As Neil Postman put it - "What Orwell feared were those who would ban books. What Huxley feared was that there would be no reason to ban a book, for there would be no one who wanted to read one. Orwell feared those who would deprive us of information. Huxley feared those who would give us so much that we would be reduced to passivity and egoism. Orwell feared that the truth would be concealed from us. Huxley feared the truth would be drowned in a sea of irrelevance. Orwell feared we would become a captive culture. Huxley feared we would become a trivial culture, preoccupied with some equivalent of the feelies, the orgy porgy, and the centrifugal bumblepuppy. As Huxley remarked in Brave New World Revisited, the civil libertarians and rationalists who are ever on the alert to oppose tyranny "failed to take into account man's almost infinite appetite for distractions." In 1984, Orwell added, people are controlled by inflicting pain. In Brave New World, they are controlled by inflicting pleasure.

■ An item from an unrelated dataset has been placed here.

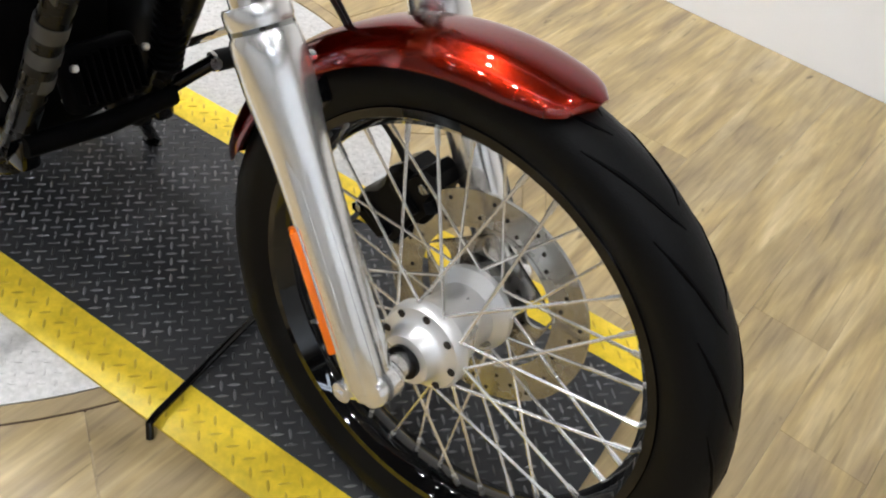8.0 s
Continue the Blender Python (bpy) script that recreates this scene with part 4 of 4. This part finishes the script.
# rear end
rear_wheel = wheel("rear_wheel", REAR_AXLE, 0.330, 0.172, 0.205, 40, "rear wheel with wide tyre")
part("rear_rotor", Geo().lathe([(.096, .06), (.096, .150), (.102, .150), (.102, .06)], REAR_AXLE, (0, -1, 0), 48, closed=True), CASE_BLACK, rear_wheel, "dark steel rear brake rotor")
part("rear_rim_cover", Geo().lathe([(.070, .03), (.070, .200), (.075, .200), (.078, .03)], REAR_AXLE, (0, -1, 0), 48), CASE_BLACK, rear_wheel, "black rear wheel centre")
part("rear_fender", arch(REAR_AXLE, [(58, .43, .33, .085), (76, .470, .315, .108), (95, .486, .300, .126), (115, .488, .300, .128), (132, .480, .310, .122), (146, .458, .36, .09), (154, .452, .39, .06), (157, .45, .43, .02)]), RED, bike, "candy red rear fender", sharp=60)
for s in (-1, 1):
    # strut plate: slim at the rear, deep and pointed at its front end
    plate_m = frame_of((0, s * .140, 0), (1, 0, 0), (0, 0, 1))
    outline = [(-1.985, .672), (-1.915, .664), (-1.80, .650), (-1.745, .640), (-1.700, .634), (-1.660, .652), (-1.632, .684), (-1.675, .697), (-1.74, .703), (-1.85, .704), (-1.94, .694), (-1.982, .684)]
    part("fender_strut", Geo().slab(outline, plate_m @ Matrix.Translation((0, 0, -.006 if s > 0 else -.004)), .010, .002 if s < 0 else 0), BLACK, bike, "gloss black pointed fender strut")
    part("strut_bolt", Geo().lathe([(0, .011), (.005, .011), (.008, .007)], (-1.735, s * .146, .676), (0, s, 0), 14), CHROME, bike)
    part("hoop_mount", Geo().box((-1.845, s * .146, .700), (.050, .016, .022), .005, Matrix.Rotation(radians(8), 4, "Y")), SATIN, bike)
    c = Vector((-2.02, s * .205, .662))
    sig = part("turn_signal", Geo().lathe([(.052, .008), (.050, .016), (.042, .024), (.026, .0305), (.004, .0325), (.0, .0325)], c, (1, 0, 0), 28), CHROME, bike, "chrome rear turn signal")
    part("signal_lens", Geo().lathe([(.0, .0315), (-.010, .031), (-.017, .024), (-.020, .006)], c, (1, 0, 0), 28), CLEAR_LENS, sig)
    part("signal_stalk", Geo().tube([c + Vector((.01, 0, 0)), Vector((-1.965, s * .126, .640))], .0085, 12), CHROME, sig)
    part("side_reflector", Geo().box((-1.85, s * .149, .662), (.094, .012, .026), .006, Matrix.Rotation(radians(9), 4, "Y")), RED_LENS, bike, "small red side reflector")
    top, foot = Vector((-1.575, s * .178, .672)), Vector((-1.84, s * .186, .375))
    d = (top - foot).normalized()
    ln = (top - foot).length
    shock = part("shock", Geo().tube([foot, top], .016, 16), SATIN, bike, "chrome coil-over shock")
    coil = []
    turns = 13
    d_up = d.orthogonal().normalized()
    d_sd = d.cross(d_up)
    for i in range(turns * 14 + 1):
        a = 2 * math.pi * i / 14
        coil.append(foot + d * (.05 + (ln - .135) * i / (turns * 14)) + (d_up * math.cos(a) + d_sd * math.sin(a)) * .030)
    part("coil_spring", Geo().tube(coil, .0060, 8), SLIDER, shock, "chrome coil spring")
    part("shock_cover", Geo().lathe([(ln - .095, .032), (ln - .092, .036), (ln - .035, .036), (ln - .022, .033), (ln - .012, .026), (ln, .014)], foot, d, 28), CHROME, shock, "chrome shock cover")
    part("shock_foot", Geo().lathe([(-.02, .020), (.03, .026), (.05, .034), (.056, .034)], foot, d, 24), ALLOY, shock)
    part("shock_bolt", Geo().tube([top + Vector((0, -s * .05, 0)), top + Vector((0, s * .02, 0))], .012, 14), CHROME, shock)
SB = [(-1.845, -.124, .702), (-1.885, -.122, .740), (-1.89, -.110, .79), (-1.835, -.094, .85), (-1.83, -.086, .90), (-1.84, -.070, .934), (-1.845, -.038, .953), (-1.845, 0, .958)]
part("sissy_bar", Geo().tube([(x, y - .030, z) for x, y, z in SB] + [(x, -y - .030, z) for x, y, z in SB[-2::-1]], .0078, 14, 6), BLACK, bike, "bent gloss black passenger hoop")
part("tail_lamp", Geo().box((-2.12, 0, .62), (.05, .10, .05), .012), RED_LENS, bike)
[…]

In short, Orwell feared that what we hate will ruin us. Huxley feared that what we love will ruin us."
Chapter 1 - "And that," put in the Director sententiously, "that is the secret of happiness and virtue— liking what you’ve got to do. All conditioning aims at that: making people like their unescapable social destiny."
Chapter 3 - "Imagine the folly of allowing people to play elaborate games which do nothing whatever to increase consumption. It’s madness. Nowadays the Controllers won’t approve of any new game unless it can be shown that it requires at least as much apparatus as the most complicated of existing games."